If anywhere is the epicenter of LA’s natural wine scene, then this might be it. Named for Arturo Bandini, the alter-ego of LA author John Fante, and opened in 2015, it’s a stylish, small, and sometimes sunlit bar, offering eight California-made wines on tap (plus beer), and plenty more by the glass and bottle. The philosophy is simple, or, to put it another way, natural. Pop-up eats are often on the menu, and always worth trying. The atmosphere is everything here: the words Bandini are picked out on the shop-front windows, casting elegant shadows in the bar as the sun goes down.

Bar Covell

This is going to sound annoying but stick with it.
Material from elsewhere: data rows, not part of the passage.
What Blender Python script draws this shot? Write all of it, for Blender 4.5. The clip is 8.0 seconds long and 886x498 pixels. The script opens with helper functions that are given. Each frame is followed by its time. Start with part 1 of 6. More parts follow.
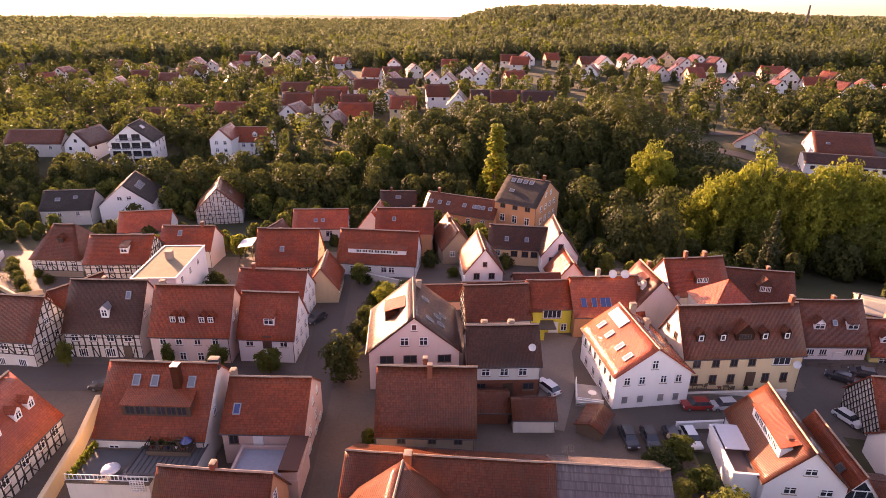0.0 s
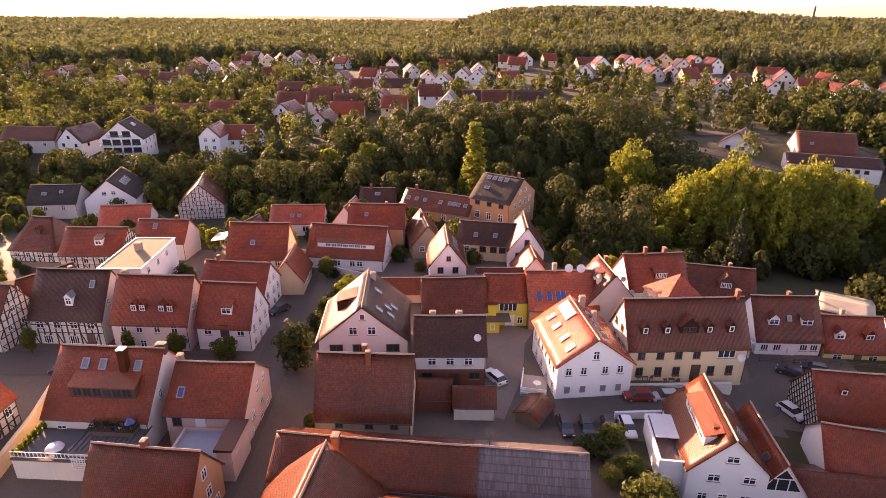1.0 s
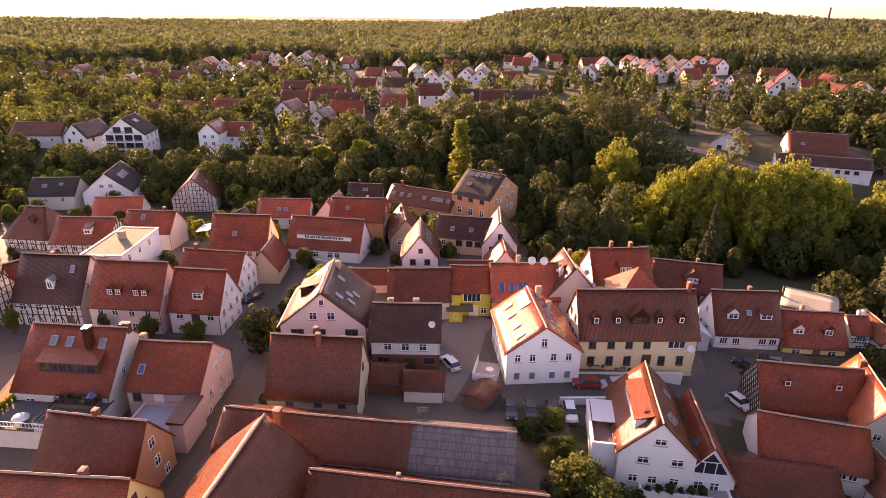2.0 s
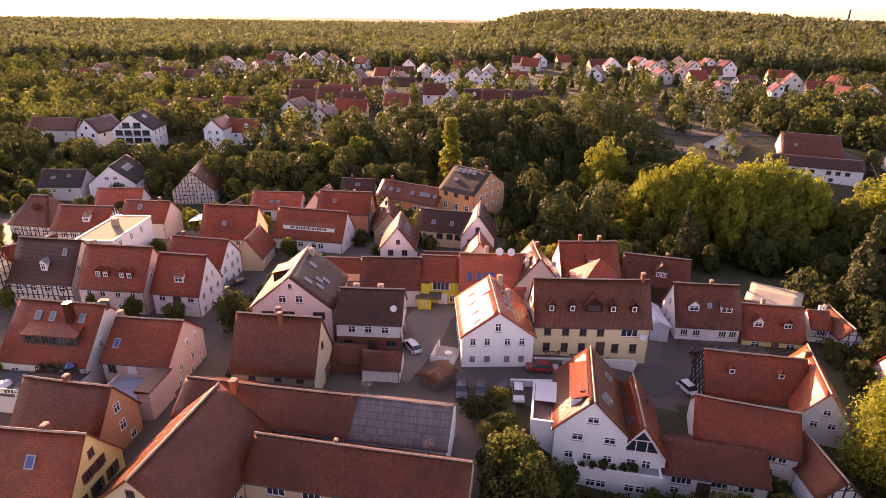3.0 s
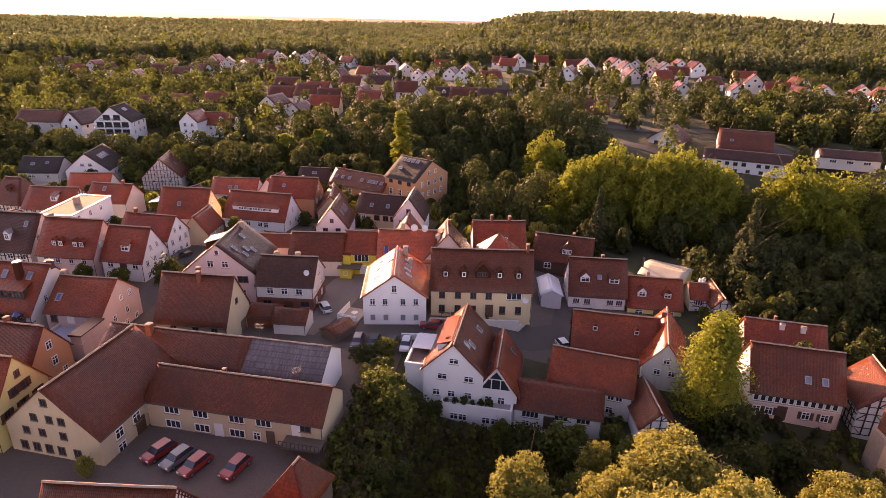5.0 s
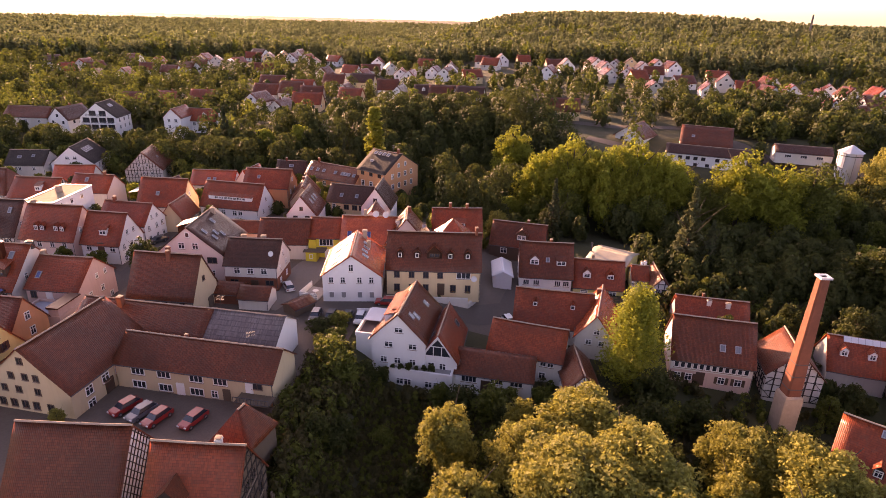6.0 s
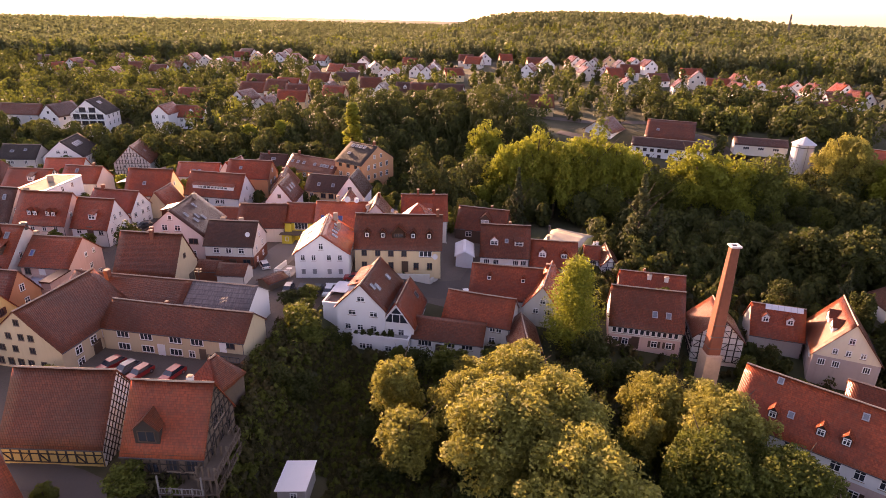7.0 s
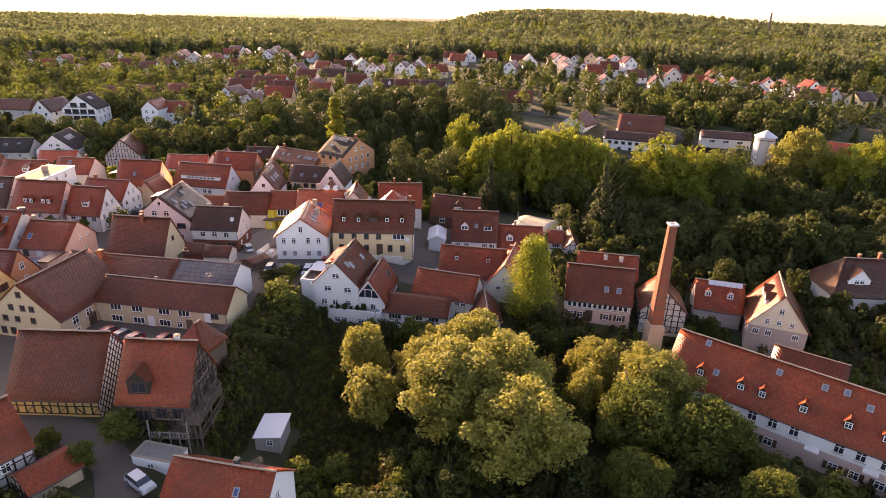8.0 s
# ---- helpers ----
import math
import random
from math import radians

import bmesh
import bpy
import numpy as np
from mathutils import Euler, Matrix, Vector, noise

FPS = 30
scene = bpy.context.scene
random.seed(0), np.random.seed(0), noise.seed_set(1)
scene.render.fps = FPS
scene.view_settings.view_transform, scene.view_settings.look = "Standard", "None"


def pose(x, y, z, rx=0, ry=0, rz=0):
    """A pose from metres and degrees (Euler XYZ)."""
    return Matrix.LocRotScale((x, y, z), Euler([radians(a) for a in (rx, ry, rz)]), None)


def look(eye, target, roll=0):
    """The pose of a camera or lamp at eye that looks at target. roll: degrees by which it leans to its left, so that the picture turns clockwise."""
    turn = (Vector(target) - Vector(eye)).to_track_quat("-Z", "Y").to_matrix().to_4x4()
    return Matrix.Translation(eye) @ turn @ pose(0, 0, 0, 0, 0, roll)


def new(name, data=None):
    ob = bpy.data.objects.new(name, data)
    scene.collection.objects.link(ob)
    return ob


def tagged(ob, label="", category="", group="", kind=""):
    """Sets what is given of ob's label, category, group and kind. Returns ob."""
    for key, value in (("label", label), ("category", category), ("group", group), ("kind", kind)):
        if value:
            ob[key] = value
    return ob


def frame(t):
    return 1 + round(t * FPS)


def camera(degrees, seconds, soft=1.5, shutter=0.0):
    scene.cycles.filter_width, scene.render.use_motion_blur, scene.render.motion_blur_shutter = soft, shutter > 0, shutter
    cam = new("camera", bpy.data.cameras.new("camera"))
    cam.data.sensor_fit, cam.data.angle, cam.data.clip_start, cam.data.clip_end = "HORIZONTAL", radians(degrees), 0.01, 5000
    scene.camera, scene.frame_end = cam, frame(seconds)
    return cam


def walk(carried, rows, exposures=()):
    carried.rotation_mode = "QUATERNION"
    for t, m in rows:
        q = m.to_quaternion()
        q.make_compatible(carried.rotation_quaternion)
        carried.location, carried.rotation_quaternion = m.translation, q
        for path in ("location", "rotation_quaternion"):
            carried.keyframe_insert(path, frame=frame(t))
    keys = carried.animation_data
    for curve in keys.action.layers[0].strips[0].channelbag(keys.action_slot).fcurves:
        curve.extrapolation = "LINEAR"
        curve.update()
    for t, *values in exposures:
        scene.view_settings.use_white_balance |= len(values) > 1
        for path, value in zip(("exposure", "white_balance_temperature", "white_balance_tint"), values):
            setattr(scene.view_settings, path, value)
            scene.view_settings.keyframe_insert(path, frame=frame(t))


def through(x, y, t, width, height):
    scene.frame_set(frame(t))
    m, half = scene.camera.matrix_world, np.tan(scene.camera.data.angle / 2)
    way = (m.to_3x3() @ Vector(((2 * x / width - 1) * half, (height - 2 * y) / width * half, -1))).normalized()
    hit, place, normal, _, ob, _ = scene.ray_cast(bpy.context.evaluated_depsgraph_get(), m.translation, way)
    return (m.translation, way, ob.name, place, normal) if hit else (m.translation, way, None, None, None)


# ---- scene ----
cam = camera(73.63, 8.0, 0.6)
# seconds, place in metres, then yaw, pitch and roll in degrees
ROWS = [
    (0.0, -0.00, -0.00, 53.31, 2.68, -22.40, -0.61),
    (0.5, 4.55, -0.70, 53.10, 3.11, -22.36, -0.68),
    (1.0, 9.18, -1.84, 52.89, 3.74, -22.29, -0.66),
    (1.5, 13.84, -3.17, 52.71, 4.47, -22.25, -0.67),
    (3.0, 28.13, -8.65, 52.57, 7.60, -22.12, -0.83),
    (3.5, 33.01, -10.94, 52.69, 8.09, -22.12, -0.88),
    (4.0, 37.92, -13.53, 52.78, 8.34, -22.10, -0.95),
    (4.5, 42.77, -16.60, 52.85, 8.39, -22.07, -1.06),
    (6.0, 56.74, -27.90, 53.14, 7.83, -22.02, -1.37),
    (6.5, 60.80, -32.69, 53.13, 7.52, -21.99, -1.38),
    (7.0, 64.64, -37.95, 53.12, 7.17, -21.97, -1.32),
    (7.5, 68.02, -43.26, 53.31, 7.10, -22.09, -1.42),
    (8.0, 70.59, -47.35, 53.70, 6.43, -22.18, -1.40),
]
walk(cam, [(t, pose(x, y, z, 90 + pitch, roll, yaw)) for t, x, y, z, yaw, pitch, roll in ROWS],
     [(0.0, 1.60, 9300, 54), (3.5, 1.54, 9300, 54), (4.5, 1.38, 9300, 54), (6.0, 1.44, 9300, 54), (6.6, 1.56, 9300, 52), (7.2, 1.62, 9100, 48), (8.0, 1.68, 8800, 34)])

# ---- daylight: a low sun ahead and to the left, a hazy evening sky ----
SUN_SIDE, SUN_UP = 43.0, 13.0
world = bpy.data.worlds.new("evening_sky")
scene.world = world
world.use_nodes = True
sky = world.node_tree.nodes.new("ShaderNodeTexSky")
sky.sky_type, sky.sun_disc = "NISHITA", False
sky.sun_elevation, sky.sun_rotation = radians(SUN_UP), radians(-SUN_SIDE)
sky.air_density, sky.dust_density, sky.ozone_density = 0.7, 1.0, 1.2
background = world.node_tree.nodes["Background"]
background.inputs["Strength"].default_value = 0.19
world.node_tree.links.new(sky.outputs["Color"], background.inputs["Color"])
sun = new("sun", bpy.data.lights.new("sun", "SUN"))
sun.data.energy, sun.data.angle, sun.data.color = 6.5, radians(0.6), (1.0, 0.80, 0.54)
sun.matrix_basis = look((-math.sin(radians(SUN_SIDE)) * 400, math.cos(radians(SUN_SIDE)) * 400, math.tan(radians(SUN_UP)) * 400), (0, 0, 0))

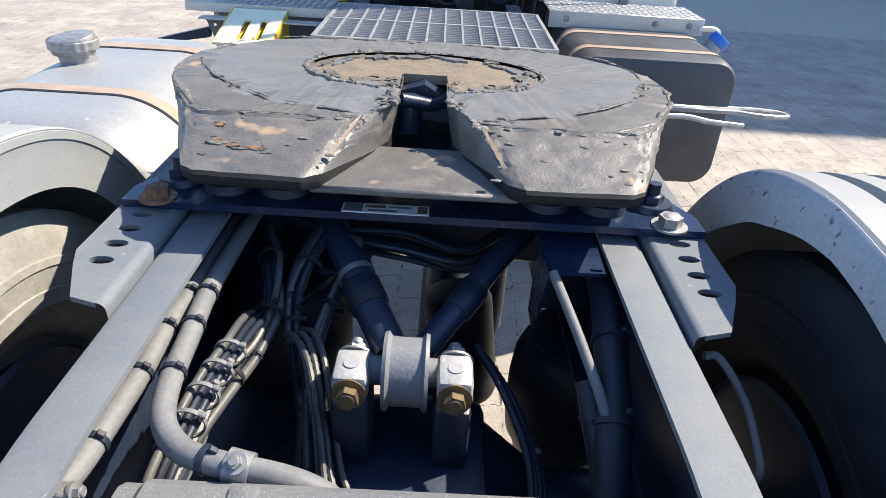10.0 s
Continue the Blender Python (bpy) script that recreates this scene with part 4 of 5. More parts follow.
bmesh.ops.recalc_face_normals(bm, faces=bm.faces[:])
for f in bm.faces:
    if f.normal.z < 0:
        f.normal_flip()
ring_faces = [((f.calc_center_median().x / 0.462) ** 2 + ((f.calc_center_median().y - 1.70) / 0.305) ** 2 < 1.0 + 0.05 * noise.noise(f.calc_center_median() * 14)) for f in bm.faces]
top_plate = part("top_plate", bm, grease, fifth, smooth=60)
top_plate.data.materials.append(grease_dark)
top_plate.data.polygons.foreach_set("material_index", [1 if q else 0 for q in ring_faces])
bm = B()
plate(bm, ELL + [(-0.046, 1.665), (0.046, 1.665)], [], 0.02, at_plane(FACE_UP, FZ - 0.0065))
part("worn_centre", bm, grease_sand, top_plate, "sand-caked worn centre")


def top_z(y):
    return interp(y, (1.39, 1.455, 1.53, 1.60), (1.195, 1.203, 1.208, FZ))


def smear(pts, r, name="grease_ridge"):
    """A lumpy ridge of pushed-up grease."""
    C = curve_pts(pts, 22)
    bm = B()
    lp = []
    for i, p in enumerate(C):
        t = (C[min(i + 1, len(C) - 1)] - C[max(i - 1, 0)]).normalized()
        w = t.cross(Vector((0, 0, 1))).normalized()
        q = r * max(0.05, 0.25 + 1.6 * noise.noise(p * 24) + 1.0 * abs(noise.noise(p * 90)) + 0.6 * abs(noise.noise(p * 210)))
        p = p + w * r * 1.5 * noise.noise(p * 60)
        lp.append([p + w * q * 1.6 * math.cos(a) + Vector((0, 0, 1)) * q * max(-0.2, math.sin(a)) for a in (2 * math.pi * k / 8 for k in range(8))])
    rings(bm, lp, cap0=True, cap1=True)
    bmesh.ops.recalc_face_normals(bm, faces=bm.faces[:])
    part(name, bm, crust, top_plate, smooth=30)


OUTER = [(0.47 * math.cos(a) * (1 + 0.01 * math.sin(5 * a)), 1.70 + 0.298 * math.sin(a)) for a in (radians(lerp(-76, 256, k / 210)) for k in range(211))]
OUTER = [(x + 0.006 * noise.noise((x * 14, y * 14, 1.0)) + 0.004 * noise.noise((x * 50, y * 50, 2.0)), y + 0.005 * noise.noise((x * 14, y * 14, 5.0)) + 0.004 * noise.noise((x * 50, y * 50, 7.0))) for x, y in OUTER]
OUTER = [(max(-0.462, min(0.462, x)), min(y, 1.925 - 0.12 * abs(x) ** 1.5)) for x, y in OUTER]
INNER = [(0.262 * math.cos(a), 1.68 + 0.16 * math.sin(a)) for a in (radians(lerp(-76, 256, k / 60)) for k in range(61))]
C = [(x, y, top_z(y) + 0.001) for x, y in OUTER]
for a, b in ((0, 60), (51, 102), (108, 165), (150, 211)):
    smear(C[a:b:6], 0.0021)
C = [(x * 0.97, 1.68 + (y - 1.68) * 0.95, FZ - 0.001) for x, y in INNER]
for a, b in ((0, 22), (24, 40), (38, 61)):
    smear(C[a:b:3], 0.0042)
for s in (-1, 1):
    smear([(s * 0.105, 1.402, 1.196), (s * 0.18, 1.394, 1.195), (s * 0.27, 1.396, 1.195), (s * 0.38, 1.394, 1.195)], 0.0022)
    smear([(s * 0.06, 1.45, 1.204), (s * 0.055, 1.50, 1.207), (s * 0.06, 1.55, 1.209)], 0.007)
    smear([(s * 0.12, 1.36, 1.18), (s * 0.09, 1.41, 1.198), (s * 0.065, 1.45, 1.203)], 0.005)
    smear([(s * 0.40, 1.41, 1.197), (s * 0.44, 1.47, 1.203), (s * 0.485, 1.55, 1.209), (s * 0.497, 1.66, 1.21)], 0.003)
rr = random.Random(9)
# dark grease pushed over the edge of the worn centre, in ragged patches
for k in range(22):
    a = radians(lerp(-60, 240, k / 21) + rr.uniform(-5, 5))
    q = rr.uniform(0.8, 1.0)
    cx, cy = 0.245 * q * math.cos(a), 1.68 + 0.145 * q * math.sin(a)
    rx, ry = rr.uniform(0.012, 0.04), rr.uniform(0.006, 0.016)
    bm = B()
    lp = []
    for w in (2 * math.pi * j / 22 for j in range(22)):
        g = 1 + 0.9 * noise.noise((k * 3.1, 2.2 * math.cos(w), 2.2 * math.sin(w)))
        u, v = rx * g * math.cos(w), ry * g * math.sin(w)
        lp.append((cx - u * math.sin(a) + v * math.cos(a), cy + u * math.cos(a) + v * math.sin(a)))
    plate(bm, lp, [], 0.006, at_plane(FACE_UP, FZ - 0.0025 + 0.0002 * (k % 5)))
    part("grease_patch", bm, crust if k % 3 else grease_dark, top_plate)
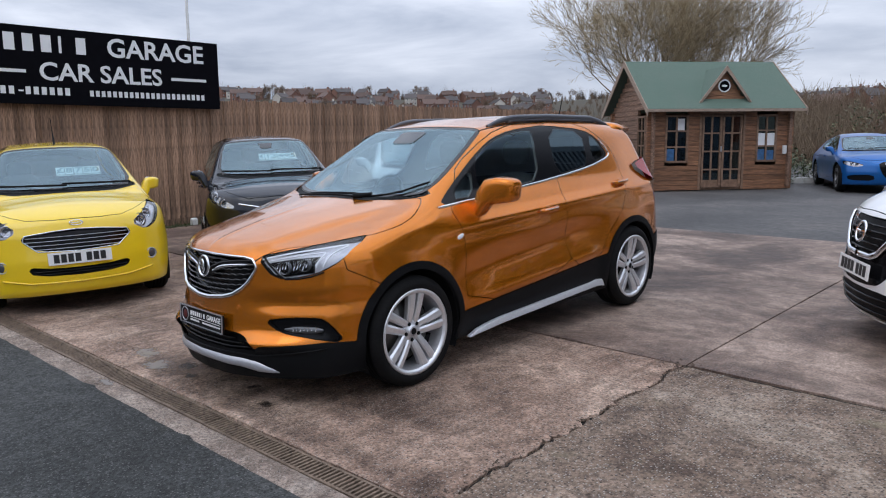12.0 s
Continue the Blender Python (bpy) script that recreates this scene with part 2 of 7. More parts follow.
def sweep_mesh(path, radius, sides=8, closed=False, flat=1.0, up=(0, 0, 1)):
    """Vertices and faces of a rod along a path; radius may change along it; flat squeezes it across."""
    P = np.asarray(path, float)
    n = len(P)
    rad = np.broadcast_to(np.asarray(radius, float), (n,))
    d = (np.roll(P, -1, 0) - np.roll(P, 1, 0)) if closed else np.gradient(P, axis=0)
    d /= np.maximum(np.linalg.norm(d, axis=1, keepdims=True), 1e-9)
    up = np.broadcast_to(np.asarray(up, float), P.shape)
    a = np.cross(d, up)
    a /= np.maximum(np.linalg.norm(a, axis=1, keepdims=True), 1e-9)
    b = np.cross(a, d)
    ang = np.linspace(0, 2 * np.pi, sides, endpoint=False)
    V = (P[:, None] + rad[:, None, None] * (np.cos(ang)[None, :, None] * a[:, None] + flat * np.sin(ang)[None, :, None] * b[:, None])).reshape(-1, 3)
    F = []
    for i in range(n if closed else n - 1):
        j = (i + 1) % n
        for k in range(sides):
            l = (k + 1) % sides
            F.append((i * sides + k, i * sides + l, j * sides + l, j * sides + k))
    if not closed:
        F.append(tuple(range(sides)))
        F.append(tuple((n - 1) * sides + k for k in reversed(range(sides))))
    return V, F


def rod(name, path, radius, mat, parent=None, label="", sides=8, closed=False, flat=1.0, up=(0, 0, 1)):
    V, F = sweep_mesh(path, radius, sides, closed, flat, up)
    return grid_part(name, V, F, mat, parent, label)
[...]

Bar Covell doesn’t have a wine list, but the server will aim to find you something you’ll like based on what you feel like, drawn from a list of 150 available by the glass. Amazingly, it works, which is why Covell has just celebrated its tenth birthday. Co-owner Matthew Kaner cut his teeth at Silverlake Wine, and the unpretentious approach to something that can often be a little bit pretentious - wine - operates here, too. This tight, dimly-lit little place serves cheese and charcuterie alongside its wine.

Blending Lab Winery

While connoisseurs waffle on about Terroir and minerality, much of wine’s real magic is down to the blend, when different grapes, or grapes from different spots, are mixed together to create something that sings. That’s the idea behind Blending Lab Winery, where three friends - Michael Keller, Chris Payne, and Magdalena Wojcik - blend wines for sale (including from their on-site taproom), and host Angelenos for classes in which they hand on their blending nous.

Ester’s Wine Shop & Bar

Within spitting distance of the Pacific Ocean, and far from LA’s natural wine epicenter, is where you’ll find Esters, a shop and wine bar set in an art deco building with high ceilings and fixtures and fittings in subtle tones. Wine director Kathryn Coker has put together a wine list of more than 300 selections, with the emphasis on Burgundy. It’s a long way from Echo Park. There’s simple yet inventive food, too, thanks to chef Jessica Liu.

Ester’s Wine Shop & Bar

Pour Haus

In the heart of LA’s ‘outdoor museum’, The Art District, where every surface seems to be covered with a mural of some kind or another, you’ll find the Pour Haus, which is not a grim 19th-century English poverty punishment but an excellent, laid-back, good value wine bar. Unlike many wine bars, the food dips its toes beyond the cheese n’ charcuterie ghetto into some distinctly LA foodstuffs, like oxtail tacos. 

Wally’s Beverly Hills

If Ester feels a long way from the growing natural wine scene in LA, then Wally’s might as well be on a different planet; the wine list has 11 pages of red Burgundy. It’s a grand place for a well-upholstered part of town, with prices to match. It might not appeal to everyone, but in LA Wally’s is pretty much unique.